El derecho a reclamar no lo tenemos por votar sino por pagar impuestos. Lo que hace que todo el aparato público funcione es nuestro dinero, no nuestros votos. Esto supone que quienes ejercen la representación de esa masa de contribuyentes están obligados a defender los derechos de esa mayoría por sobre los intereses particulares. No son abogados de un sector exclusivamente y no pueden ejercer más poder que el que la propia ley les otorga.
Lamentablemente, todos estos compromisos contemplados en nuestro marco jurídico se convierten en la práctica en la retórica vacía de Goodman. Lo que vemos son actuaciones gansteriles como la del senador oficialista Alfonso Noria jactándose ante sus electores (y potenciales electores) de haber tratado peor que a su perro al director de los recaudadores del Estado, Óscar Orué, por haber osado sancionar por evasión fiscal a comercios que se encuentran bajo su protección política.
Noria no tuvo empacho en afirmar que, aunque las leyes rijan en toda la República, las cosas son distintas en el interior del país.
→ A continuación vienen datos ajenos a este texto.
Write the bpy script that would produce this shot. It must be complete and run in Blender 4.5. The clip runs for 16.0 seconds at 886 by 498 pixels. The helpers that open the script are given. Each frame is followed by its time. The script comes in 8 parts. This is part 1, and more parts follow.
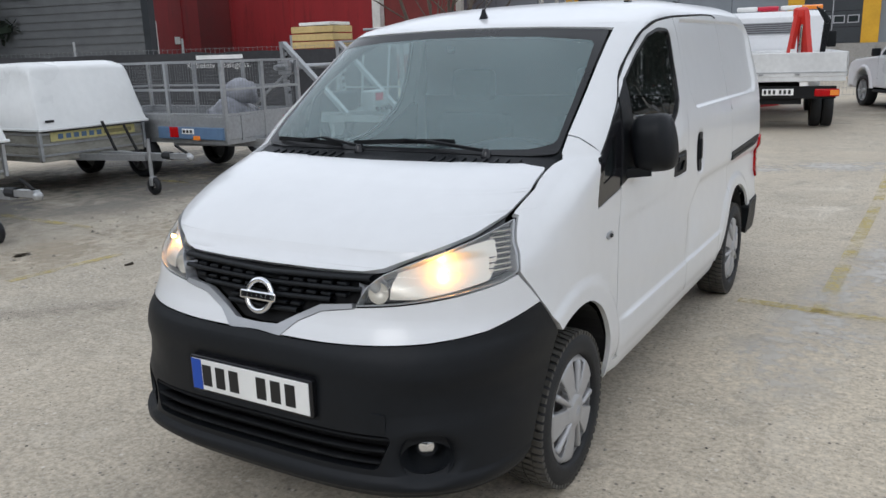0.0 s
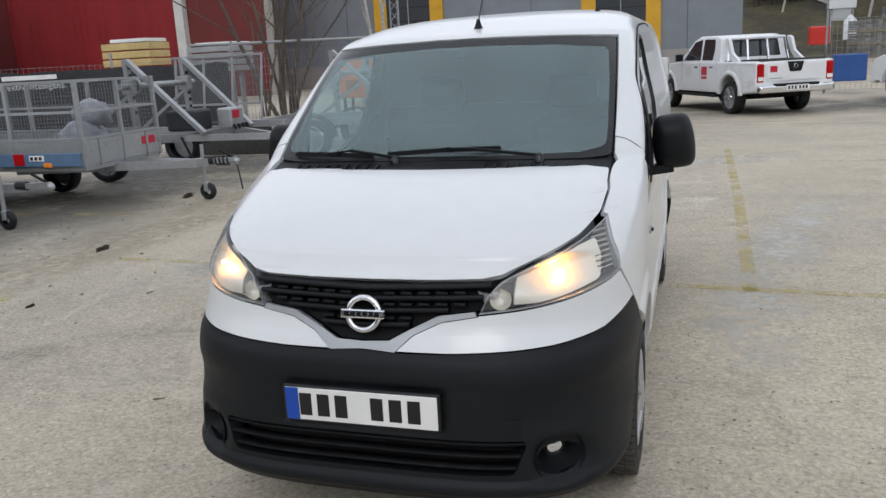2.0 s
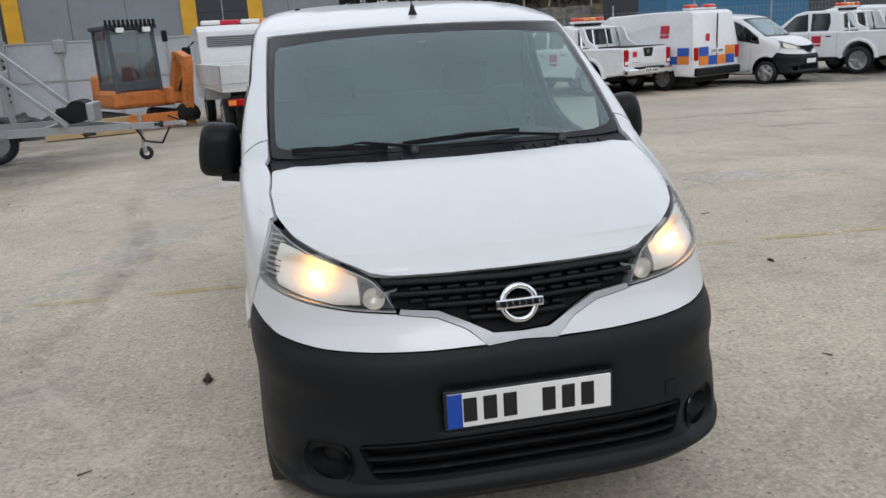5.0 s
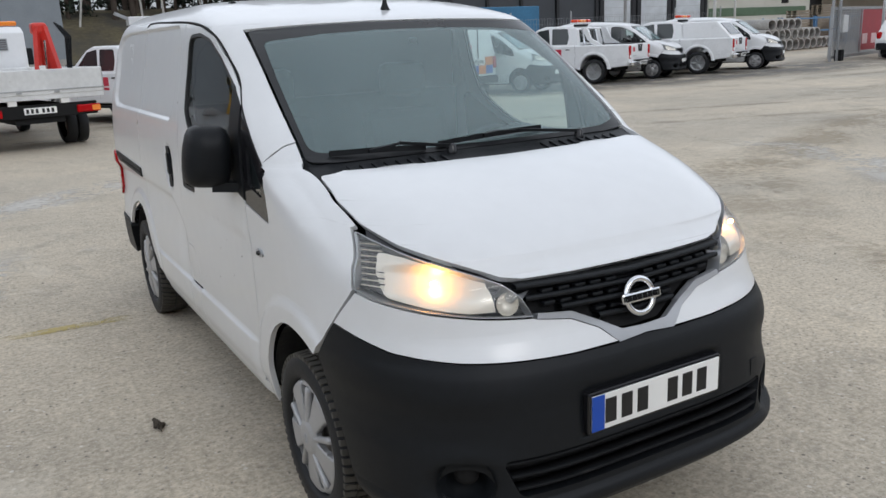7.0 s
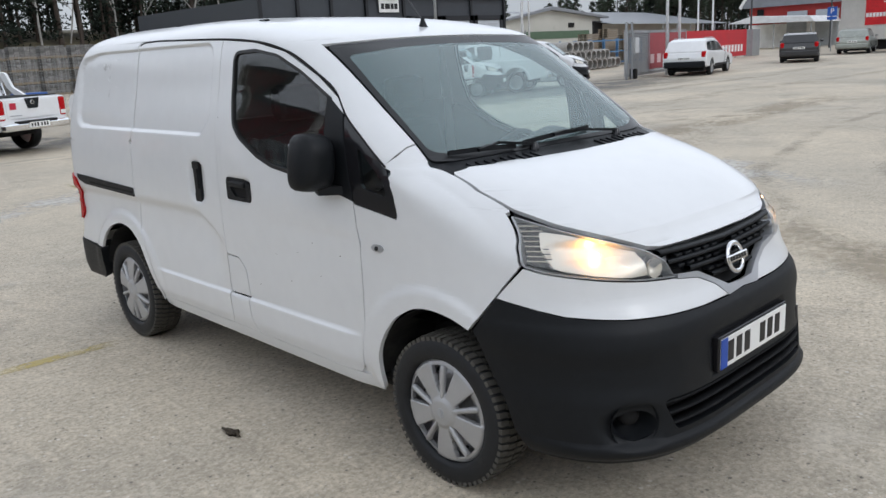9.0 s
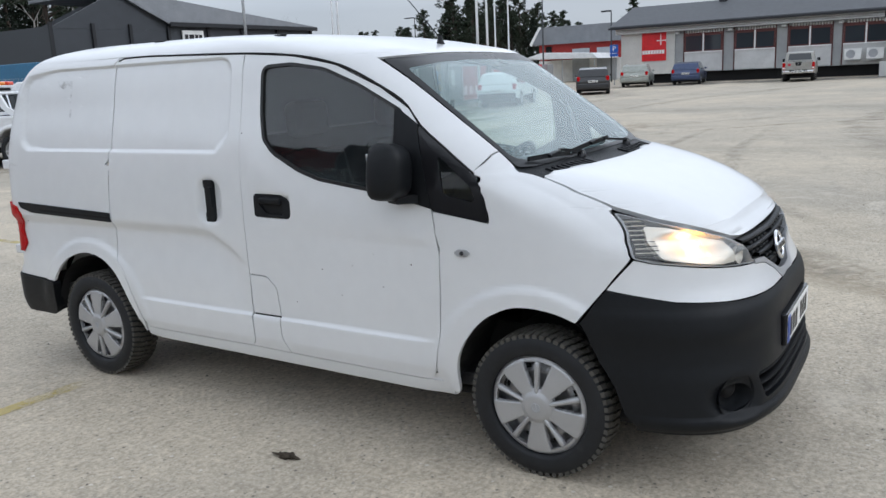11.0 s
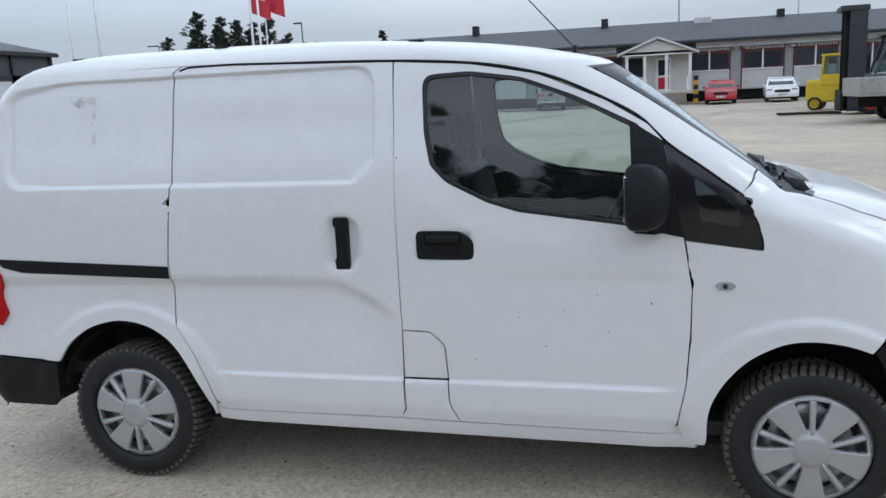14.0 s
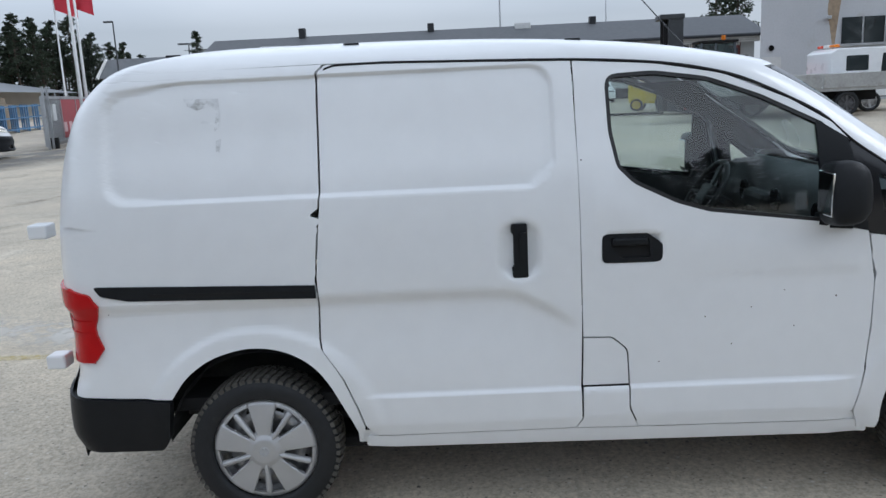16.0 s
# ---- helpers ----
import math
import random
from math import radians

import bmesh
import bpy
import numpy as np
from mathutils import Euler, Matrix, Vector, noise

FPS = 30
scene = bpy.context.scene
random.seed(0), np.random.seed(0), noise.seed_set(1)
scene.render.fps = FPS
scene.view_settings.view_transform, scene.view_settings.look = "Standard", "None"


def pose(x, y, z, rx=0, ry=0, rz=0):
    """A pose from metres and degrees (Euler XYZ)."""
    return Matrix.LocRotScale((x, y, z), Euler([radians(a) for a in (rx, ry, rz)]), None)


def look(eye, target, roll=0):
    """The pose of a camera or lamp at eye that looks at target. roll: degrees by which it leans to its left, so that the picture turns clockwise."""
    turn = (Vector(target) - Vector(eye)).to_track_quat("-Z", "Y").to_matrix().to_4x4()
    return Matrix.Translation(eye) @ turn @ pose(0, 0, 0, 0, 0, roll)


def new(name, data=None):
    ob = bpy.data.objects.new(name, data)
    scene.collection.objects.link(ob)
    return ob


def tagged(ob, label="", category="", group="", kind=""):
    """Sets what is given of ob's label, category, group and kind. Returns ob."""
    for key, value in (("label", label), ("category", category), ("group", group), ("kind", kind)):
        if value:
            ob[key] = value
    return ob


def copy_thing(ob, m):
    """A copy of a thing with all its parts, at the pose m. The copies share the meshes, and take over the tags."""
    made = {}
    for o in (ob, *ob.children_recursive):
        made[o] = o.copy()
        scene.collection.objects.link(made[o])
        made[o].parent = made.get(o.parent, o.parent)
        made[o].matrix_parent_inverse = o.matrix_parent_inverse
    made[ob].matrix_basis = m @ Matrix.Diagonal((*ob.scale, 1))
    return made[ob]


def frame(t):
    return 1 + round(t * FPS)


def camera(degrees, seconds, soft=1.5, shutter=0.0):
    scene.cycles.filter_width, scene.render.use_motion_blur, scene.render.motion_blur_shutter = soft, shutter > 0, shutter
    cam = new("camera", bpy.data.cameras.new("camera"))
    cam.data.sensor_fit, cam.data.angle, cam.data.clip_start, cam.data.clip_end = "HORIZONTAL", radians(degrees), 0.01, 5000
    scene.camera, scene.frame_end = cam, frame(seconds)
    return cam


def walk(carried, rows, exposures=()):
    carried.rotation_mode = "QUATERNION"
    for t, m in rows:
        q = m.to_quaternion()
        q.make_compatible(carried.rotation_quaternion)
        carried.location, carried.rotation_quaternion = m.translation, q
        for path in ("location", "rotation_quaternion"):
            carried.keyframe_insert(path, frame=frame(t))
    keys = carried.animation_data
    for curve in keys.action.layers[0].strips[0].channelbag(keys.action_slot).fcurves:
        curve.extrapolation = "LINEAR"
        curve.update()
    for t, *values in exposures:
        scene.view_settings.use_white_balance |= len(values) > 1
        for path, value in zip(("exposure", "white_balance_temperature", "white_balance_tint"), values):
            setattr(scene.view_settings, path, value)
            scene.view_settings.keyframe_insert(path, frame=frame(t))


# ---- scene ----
cam = camera(57.4, 16.0)
PATH = [
    (0, (1.848, -2.609, 1.603), (0.842, -0.947, 1.127), -1.8),
    (0.5, (1.669, -2.815, 1.606), (0.768, -1.092, 1.136), -2.1),
    (1, (1.502, -2.935, 1.615), (0.704, -1.161, 1.151), -2.5),
    (1.5, (1.253, -2.942, 1.614), (0.559, -1.125, 1.149), -2.8),
    (2, (0.993, -3.003, 1.622), (0.407, -1.148, 1.159), -3.0),
    (2.5, (0.717, -3.129, 1.637), (0.25, -1.242, 1.169), -3.2),
    (3, (0.468, -3.127, 1.618), (0.142, -1.212, 1.144), -3.3),
    (3.5, (0.213, -3.064, 1.642), (0.044, -1.13, 1.162), -3.5),
    (4, (-0.101, -3.09, 1.641), (-0.098, -1.15, 1.152), -3.4),
    (4.5, (-0.399, -3.073, 1.633), (-0.215, -1.144, 1.136), -3.4),
    (7, (-1.657, -2.453, 1.613), (-0.696, -0.773, 1.108), -2.5),
    (7.5, (-1.969, -2.428, 1.62), (-0.912, -0.808, 1.114), -2.4),
    (8, (-2.231, -2.365, 1.627), (-1.077, -0.809, 1.129), -2.6),
    (8.5, (-2.48, -2.186, 1.621), (-1.232, -0.702, 1.132), -2.7),
    (9, (-2.747, -2.066, 1.618), (-1.404, -0.66, 1.146), -3.0),
    (11.5, (-3.596, -1.001, 1.582), (-1.882, -0.054, 1.178), -2.7),
    (12, (-3.638, -0.686, 1.593), (-1.876, 0.175, 1.203), -2.8),
    (12.5, (-3.739, -0.386, 1.594), (-1.935, 0.389, 1.216), -2.8),
    (13, (-3.827, -0.065, 1.603), (-1.986, 0.621, 1.23), -2.8),
    (13.5, (-3.762, 0.257, 1.592), (-1.887, 0.847, 1.219), -2.7),
    (14, (-3.717, 0.575, 1.594), (-1.812, 1.058, 1.221), -2.7),
    (14.5, (-3.721, 0.918, 1.625), (-1.793, 1.292, 1.249), -2.7),
    (15, (-3.648, 1.266, 1.618), (-1.702, 1.53, 1.243), -2.8),
    (15.5, (-3.642, 1.599, 1.632), (-1.684, 1.755, 1.253), -3.0),
    (16, (-3.751, 1.928, 1.646), (-1.789, 1.972, 1.259), -2.8),
]
TINTS = [(0, 0.17, 6200, 11), (3.5, 0.10, 6350, 11), (7, 0.12, 6250, 11), (9, 0.26, 6200, 11), (11.5, 0.32, 6000, 10), (13.5, 0.31, 5870, 10), (16, 0.26, 5800, 9)]
walk(cam, [(t, look(eye, target, roll)) for t, eye, target, roll in PATH], TINTS)

# ---- world: a bright overcast sky, brighter overhead ----
world = bpy.data.worlds.new("overcast_sky")
scene.world = world
world.use_nodes = True
wn, wl = world.node_tree.nodes, world.node_tree.links
wn.clear()
SUN_UP, SUN_TURN = radians(38), radians(176)
w_out, w_bg = wn.new("ShaderNodeOutputWorld"), wn.new("ShaderNodeBackground")
w_sky = wn.new("ShaderNodeTexSky")
w_sky.sky_type, w_sky.sun_disc = "NISHITA", False
w_sky.sun_elevation, w_sky.sun_rotation = SUN_UP, SUN_TURN
w_tc, w_sep, w_map = wn.new("ShaderNodeTexCoord"), wn.new("ShaderNodeSeparateXYZ"), wn.new("ShaderNodeMapRange")
w_noise, w_scale = wn.new("ShaderNodeTexNoise"), wn.new("ShaderNodeMapping")
w_scale.inputs["Scale"].default_value = (1.2, 1.2, 4.0)
w_noise.inputs["Scale"].default_value, w_noise.inputs["Detail"].default_value = 1.6, 5
w_ramp = wn.new("ShaderNodeValToRGB")
w_ramp.color_ramp.elements[0].position, w_ramp.color_ramp.elements[0].color = 0.32, (0.62, 0.66, 0.71, 1)
w_ramp.color_ramp.elements[1].position, w_ramp.color_ramp.elements[1].color = 0.68, (0.795, 0.82, 0.85, 1)
w_mul, w_mix = wn.new("ShaderNodeVectorMath"), wn.new("ShaderNodeMix")
w_mul.operation = "MULTIPLY"
w_dim = wn.new("ShaderNodeVectorMath")
w_dim.operation, w_dim.inputs[1].default_value = "MULTIPLY", (0.1, 0.1, 0.1)
w_mix.data_type, w_mix.inputs[0].default_value = "RGBA", 0.9
wl.new(w_tc.outputs["Generated"], w_sep.inputs[0])
wl.new(w_sep.outputs["Z"], w_map.inputs["Value"])
w_map.inputs["From Min"].default_value, w_map.inputs["From Max"].default_value = 0.08, 0.26
w_map.inputs["To Min"].default_value, w_map.inputs["To Max"].default_value = 0.72, 1.74
w_top, w_both = wn.new("ShaderNodeMapRange"), wn.new("ShaderNodeMath")
w_top.inputs["From Min"].default_value, w_top.inputs["From Max"].default_value = 0.40, 1.0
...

Y agregó, por si quedaba alguna duda sobre el tenor de su discurso, que ellos (los políticos) ya se encargarían de solucionar el problema (la flagrante evasión fiscal). De hecho, Orué confirmó que también recibió el reclamo de la diputada Cristina Villalba, aunque en un tono más amable, algo que no siempre resulta más tranquilizador.
Claramente, Noria pertenece a esa casta política torcida y rancia que cree que los votos le dan autoridad para doblar la letra de la ley en favor de quienes financian o aportan con votos a su elección.
Goodman forzó la interpretación de la ley para salvar su vida; la jauría republicana y sus émulos en otros partidos lo hacen para garantizar la vigencia de un modelo que solo asegura calidad de vida para ellos, sus operadores, sus financistas y una lista interminable de parientes. Ellos nunca entendieron quiénes somos, en realidad, sus empleadores, la autoridad que nos confiere cada billete nuestro en sus bolsillos.